Bank Leumi, Israel’s second largest bank, beat forecasts with a smaller-than-expected decline in quarterly net profit yesterday despite setting aside a provision to settle a U.S. tax probe related to its Swiss unit.
- Bank Leumi to pay $400m for U.S. tax settlement
- Documents detail how Leumi aided clients to evade U.S. taxes
Net profit fell 39%, to 290 million shekels ($82 million) in the second quarter from 474 million shekels a year earlier, but beat the 161 million shekels expected by analysts polled by Reuters. Excluding the provision, Leumi said profit in the April-June period was 765 million shekels.
In June, Leumi said it was close to reaching a deal with the U.S. Department of Justice, which has been investigating possible tax evasion by the bank’s American clients. It is unclear when a settlement will be reached and Leumi has declined to offer a timetable.
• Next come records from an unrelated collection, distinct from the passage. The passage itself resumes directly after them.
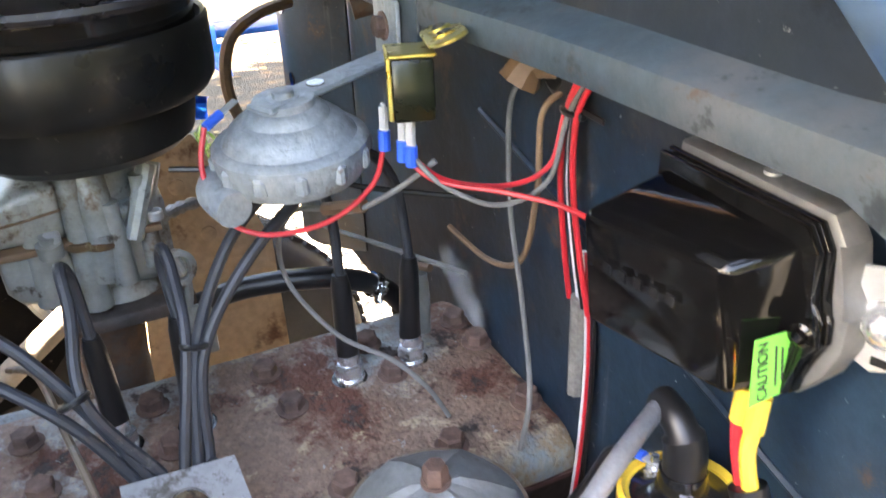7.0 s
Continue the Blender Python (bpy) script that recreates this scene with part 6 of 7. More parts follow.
for y, x, mt in ((0.632, 0.195, PORCELAIN), (0.648, 0.222, PORCELAIN), (0.60, 0.215, RUSTBOLT)):
    bm = B()
    p = Vector((x, y, 0.700 + math.sqrt(max(0, 0.056 ** 2 - (x - 0.185) ** 2))))
    d = (p - Vector((0.185, y, 0.700))).normalized()
    hexbolt(bm, axis(p, d), 0.008, 0.010, 0.011)
    lathe(bm, [(0.0035, 0.01), (0.0035, 0.026), (0, 0.027)], axis(p, d), 10)
    part("terminal", bm, mt, gen)
bm = B()
for i, (y, x) in enumerate(((0.622, 0.228), (0.664, 0.205))):
    box(bm, (x, y, 0.700 + math.sqrt(0.056 ** 2 - (x - 0.185) ** 2) + 0.0006), (0.007, 0.010, 0.0012), bev=0)
part("paint_mark", bm, YELLOW, gen)
bm = B()
prism(bm, [(0.09, 0.50), (0.15, 0.49), (0.16, 0.505), (0.095, 0.515)], 0.775, h0=0.769)
tube(bm, spline([(0.098, 0.500, 0.77), (0.120, 0.485, 0.74), (0.165, 0.462, 0.755), (0.20, 0.455, 0.745)], 6), 0.007, 8, flat=0.4)
part("adjusting_arm", bm, OLDTAN, gen)


def wire(label, pts, r, mat_, name="wire", cat="wire", group="wires", n=8):
    b = B()
    tube(b, spline(pts, 8), r, n)
    return solo(name, b, mat_, label, cat, group)


def crimp(p, d, mat_=BLUEPL, r=0.0032, l=0.014, label="blue crimp connector on a wire"):
    b = B()
    tube(b, [Vector(p), Vector(p) + Vector(d).normalized() * l], r, 10)
    e = solo("crimp_connector", b, mat_, label, "connector", "crimp connectors")
    b = B()
    mm_ = axis(p, Vector(d) * -1)
    box(b, (0, 0, 0.007), (0.006, 0.0015, 0.016), mm_, bev=0.0004, seg=1)
    part("blade", b, ALU, e)


crimp((0.198, 0.630, 0.769), (0.35, -0.35, -0.35), YELLOW, 0.0045, 0.018, "yellow crimp connector on the generator lead")
wire("red lead on the generator terminal", [(0.2085, 0.619, 0.758), (0.224, 0.606, 0.744), (0.240, 0.600, 0.715), (0.245, 0.61, 0.64)], 0.0033, RED)

# ---- air cleaner and carburettor ----
AC = Vector((-0.180, 0.797, 0))
ma = Matrix.Translation(AC)
ac = thing("air_cleaner", (AC.x, AC.y, 1.05), "glossy black oil-bath air cleaner on the carburettor", "air cleaner")
bm = B()
lathe(bm, [(0.030, 1.050), (0.075, 1.054), (0.084, 1.062), (0.087, 1.078), (0.087, 1.093)], ma, 56)
part("oil_bowl", bm, BLACKOIL, ac)
bm = B()
lathe(bm, [(0.086, 1.092), (0.101, 1.096), (0.1065, 1.104), (0.1075, 1.112), (0.1075, 1.148), (0.1055, 1.151), (0.1025, 1.149), (0.1015, 1.140)], ma, 64)
part("wide_band", bm, BLACKOIL, ac, "worn satin black band")
bm = B()
lathe(bm, [(0.098, 1.13), (0.0985, 1.165), (0.10, 1.168)], ma, 56)
part("filter_body", bm, BLACK, ac)
bm = B()
lathe(bm, [(0.098, 1.166), (0.1105, 1.169), (0.1135, 1.173), (0.112, 1.177), (0.104, 1.179), (0.099, 1.184), (0.084, 1.1955), (0.060, 1.206), (0.038, 1.2115), (0.026, 1.2115), (0.020, 1.207), (0.018, 1.199), (0.0, 1.198)], ma, 72)
part("lid", bm, LIDBLACK, ac, "glossy black domed lid with a recess")
bm = B()
lathe(bm, [(0.006, 1.197), (0.006, 1.206), (0.0035, 1.208), (0, 1.208)], ma, 12)
for s in (-1, 1):
    tube(bm, spline([AC + Vector((s * 0.003, 0, 1.206)), AC + Vector((s * 0.009, 0.002, 1.208)), AC + Vector((s * 0.012, 0.003, 1.212))], 4), 0.0024, 8, flat=0.6)
part("wing_nut", bm, BLACK, ac)

carb = thing("carburettor", (-0.175, 0.775, 0.90), "grey cast carburettor with brown fuel stains", "carburettor")
bm = B()
lathe(bm, [(0.032, 1.050), (0.030, 1.02), (0.027, 0.99), (0.029, 0.97), (0.029, 0.94), (0.036, 0.93), (0.036, 0.918)], Matrix.Translation((-0.180, 0.797, 0)), 28)
part("throat", bm, CARBMETAL, carb)
MX = Matrix(((0, 0, 1, 0), (1, 0, 0, 0), (0, 1, 0, 0), (0, 0, 0, 1)))      # outlines in y and z, raised along x
bm = B()
prism(bm, [(0.694, 0.994), (0.695, 1.010), (0.706, 1.025), (0.738, 1.039), (0.768, 1.041), (0.768, 0.994)], -0.139, MX, bev=0.010, seg=3, h0=-0.212)
part("bowl_cover", bm, CARBMETAL, carb, "pale sloping bowl cover")
bm = B()
prism(bm, [(0.712, 0.988), (0.766, 0.988), (0.766, 0.942), (0.756, 0.936), (0.722, 0.944), (0.713, 0.956)], -0.141, MX, bev=0.007, seg=3, h0=-0.208)
part("float_bowl", bm, CARBMETAL, carb, "pale grey float bowl")
for y_ in (0.700, 0.752, 0.792):
    part("cover_lug", lathe(B(), [(0.0095, -0.006), (0.0100, 0.0), (0.0100, 0.006), (0.0065, 0.007), (0.0065, 0.012), (0, 0.013)], axis((-0.136, y_, 0.991), (0.15, 0, 1)), 16), CARBMETAL, carb)
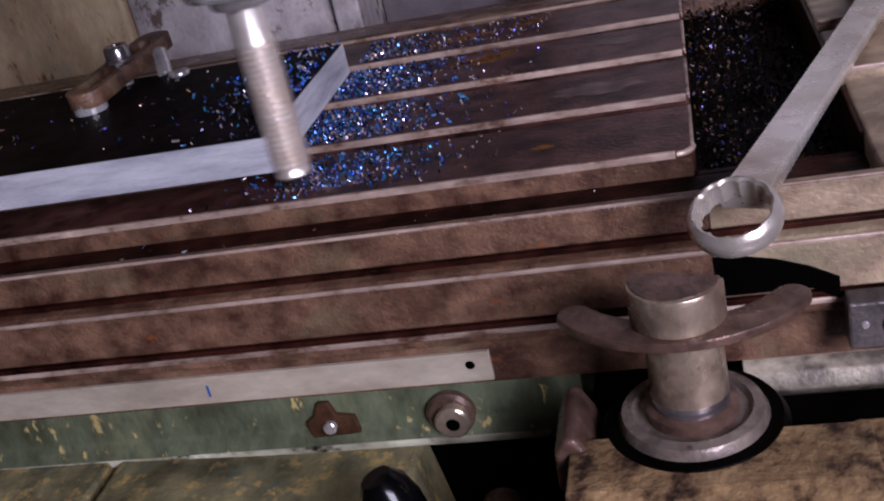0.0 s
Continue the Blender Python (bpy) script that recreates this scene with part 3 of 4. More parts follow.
def saddle():
    s = thing("saddle", (-0.3, -0.05, 0.87), "green-painted saddle casting with worn yellow patches under the table", "machine saddle")
    part("top_guide", prism([(-0.03, 0.90), (-0.03, 0.940), (-0.066, 0.940), (-0.0690, 0.9375), (-0.0685, 0.932), (-0.060, 0.929), (-0.060, 0.90)], "x", -1.0, 0.125, 0.0006, 1), "table_side", s, "brown oily guide edge")
    part("apron", prism([(0.36, 0.86), (0.36, 0.925), (-0.0595, 0.9285), (-0.0595, 0.878), (-0.063, 0.874), (-0.066, 0.868), (-0.060, 0.862), (0.0, 0.86)], "x", -1.0, -0.075, 0.001), "green", s, "green apron with yellow chipped spots")
    part("apron_rail", prism([(0.36, 0.845), (0.36, 0.899), (-0.056, 0.899), (-0.066, 0.895), (-0.071, 0.886), (-0.066, 0.876), (-0.055, 0.860), (-0.055, 0.845)], "x", 0.0125, 0.16, 0.001), "rail_grey", s, "grimy grey rounded lower rail")
    part("guide_lip", box(-1.0, 0.125, -0.0693, -0.0672, 0.9362, 0.9398, 0.0009), "edge", s)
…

Following Credit Suisse’s settlement in May, in which the Swiss bank paid penalties of more than $2.5 billion, a banking source said Leumi’s provision was a sign the bank could be the next to settle.
“We are probably closer to the end than the middle,” said Adi Scop, financial services analyst at the IBI Israel Brokerage & Investments.
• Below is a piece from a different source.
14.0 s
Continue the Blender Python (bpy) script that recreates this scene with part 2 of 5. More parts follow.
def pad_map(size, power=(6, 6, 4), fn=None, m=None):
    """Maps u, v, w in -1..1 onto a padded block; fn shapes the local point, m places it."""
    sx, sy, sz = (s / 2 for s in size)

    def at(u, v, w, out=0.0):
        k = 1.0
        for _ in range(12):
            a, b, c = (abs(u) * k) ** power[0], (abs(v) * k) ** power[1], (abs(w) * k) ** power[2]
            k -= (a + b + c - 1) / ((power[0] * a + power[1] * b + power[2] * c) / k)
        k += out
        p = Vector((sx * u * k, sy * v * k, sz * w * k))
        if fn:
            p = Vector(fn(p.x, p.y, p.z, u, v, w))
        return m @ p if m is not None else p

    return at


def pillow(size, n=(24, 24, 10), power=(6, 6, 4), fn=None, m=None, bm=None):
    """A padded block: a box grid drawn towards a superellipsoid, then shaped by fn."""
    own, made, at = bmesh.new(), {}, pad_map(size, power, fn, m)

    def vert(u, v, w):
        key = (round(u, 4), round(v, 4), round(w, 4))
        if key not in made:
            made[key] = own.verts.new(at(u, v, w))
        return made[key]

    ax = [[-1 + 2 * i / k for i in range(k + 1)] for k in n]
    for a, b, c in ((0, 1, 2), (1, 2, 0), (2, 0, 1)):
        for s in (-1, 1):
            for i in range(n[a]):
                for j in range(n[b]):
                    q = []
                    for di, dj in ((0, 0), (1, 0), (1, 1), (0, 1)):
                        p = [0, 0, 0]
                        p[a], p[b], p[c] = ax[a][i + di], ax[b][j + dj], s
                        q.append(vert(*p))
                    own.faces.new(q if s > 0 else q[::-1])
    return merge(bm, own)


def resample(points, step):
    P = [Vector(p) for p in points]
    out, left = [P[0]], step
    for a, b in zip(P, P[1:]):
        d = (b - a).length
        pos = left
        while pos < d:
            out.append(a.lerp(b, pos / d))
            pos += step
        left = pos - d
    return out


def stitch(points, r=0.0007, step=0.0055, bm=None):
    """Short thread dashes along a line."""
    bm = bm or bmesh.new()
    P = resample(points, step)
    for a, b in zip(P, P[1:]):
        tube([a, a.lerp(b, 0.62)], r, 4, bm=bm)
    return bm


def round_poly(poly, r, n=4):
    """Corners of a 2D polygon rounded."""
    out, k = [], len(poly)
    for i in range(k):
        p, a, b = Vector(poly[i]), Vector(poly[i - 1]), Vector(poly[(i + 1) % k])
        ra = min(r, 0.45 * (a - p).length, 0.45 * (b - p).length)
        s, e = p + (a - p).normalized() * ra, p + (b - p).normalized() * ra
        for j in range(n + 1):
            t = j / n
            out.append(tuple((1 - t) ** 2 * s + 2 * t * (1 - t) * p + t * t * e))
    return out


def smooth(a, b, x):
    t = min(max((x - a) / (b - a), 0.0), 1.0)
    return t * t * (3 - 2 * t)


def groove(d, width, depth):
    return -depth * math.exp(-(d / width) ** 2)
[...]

Leumi has urged its U.S. clients to disclose information about their accounts to the authorities, who are investigating Leumi and other foreign banks in a wide-ranging campaign to crack down on Americans using offshore banks to evade taxes.
Leumi has so far provisioned 950 million shekels for the impending settlement, which covers the period 2002 to 2010. Some 460 million of that came in the second quarter, weighing on its bottom line and its share performance so far in 2014.
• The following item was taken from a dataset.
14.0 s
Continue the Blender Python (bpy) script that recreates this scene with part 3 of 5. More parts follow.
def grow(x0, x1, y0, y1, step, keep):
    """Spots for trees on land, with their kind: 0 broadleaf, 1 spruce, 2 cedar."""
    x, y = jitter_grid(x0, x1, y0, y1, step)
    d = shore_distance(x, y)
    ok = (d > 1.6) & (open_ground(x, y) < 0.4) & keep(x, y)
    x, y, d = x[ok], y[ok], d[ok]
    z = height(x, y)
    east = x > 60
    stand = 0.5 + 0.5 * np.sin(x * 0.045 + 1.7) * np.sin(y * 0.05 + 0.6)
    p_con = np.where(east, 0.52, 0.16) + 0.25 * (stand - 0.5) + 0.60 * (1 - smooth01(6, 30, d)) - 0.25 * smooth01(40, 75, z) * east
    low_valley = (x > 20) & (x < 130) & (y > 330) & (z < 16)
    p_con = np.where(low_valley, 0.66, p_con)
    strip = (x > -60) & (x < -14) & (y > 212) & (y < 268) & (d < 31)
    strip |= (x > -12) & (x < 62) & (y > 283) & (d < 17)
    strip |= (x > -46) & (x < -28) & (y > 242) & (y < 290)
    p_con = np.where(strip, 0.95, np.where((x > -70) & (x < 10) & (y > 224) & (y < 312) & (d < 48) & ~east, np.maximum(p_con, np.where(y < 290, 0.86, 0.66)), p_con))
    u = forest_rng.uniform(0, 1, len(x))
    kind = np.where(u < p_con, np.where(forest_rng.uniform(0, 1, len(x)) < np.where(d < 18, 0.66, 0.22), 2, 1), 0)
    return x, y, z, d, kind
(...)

Nevertheless, Leumi shares closed up 2.1%, to 13.64 shekels in Tel Aviv Stock Exchange trading. Since the start of the year, the shares are down about 5.8% after gains of 28% in the prior two years.
In contrast, shares of its chief rival Hapoalim, Israel’s largest bank, are up 1.3% in 2014. Last week, Hapoalim beat expectations with a quarterly profit of 783 million shekels.
Hapoalim and Mizrahi-Tefahot, Israel’s fourth-largest bank, which also have Swiss units, may be targeted by the DOJ, but analysts say any fines would be small since Leumi has the largest operations of an Israeli bank in Switzerland.
Barclays analyst Tavy Rosner reiterated his Overweight rating for Leumi and has a price target of 16 shekels. He said the road to a higher rating will likely be bumpy but that “most of the overhangs are in the stock.”
Despite falling interest rates as policy makers try to boost a weakening economy, Leumi said net interest income rose 3.6% in the second quarter, to 1.9 billion shekels.
“Even with the 460 million shekel provision for the DOJ settlement, it’s a decent set of results,” Scop said, pointing to interest income gains and 2% fall in salary expenses. “Leumi has been talking about operational efficiencies for a long time, and now we are finally seeing the first signs of it.”
Like its peers, Leumi said it was focusing more on higher margin loans. In the first half of 2014, credit to small businesses grew 3.4 percent while credit to mid-sized companies rose 5.9 percent.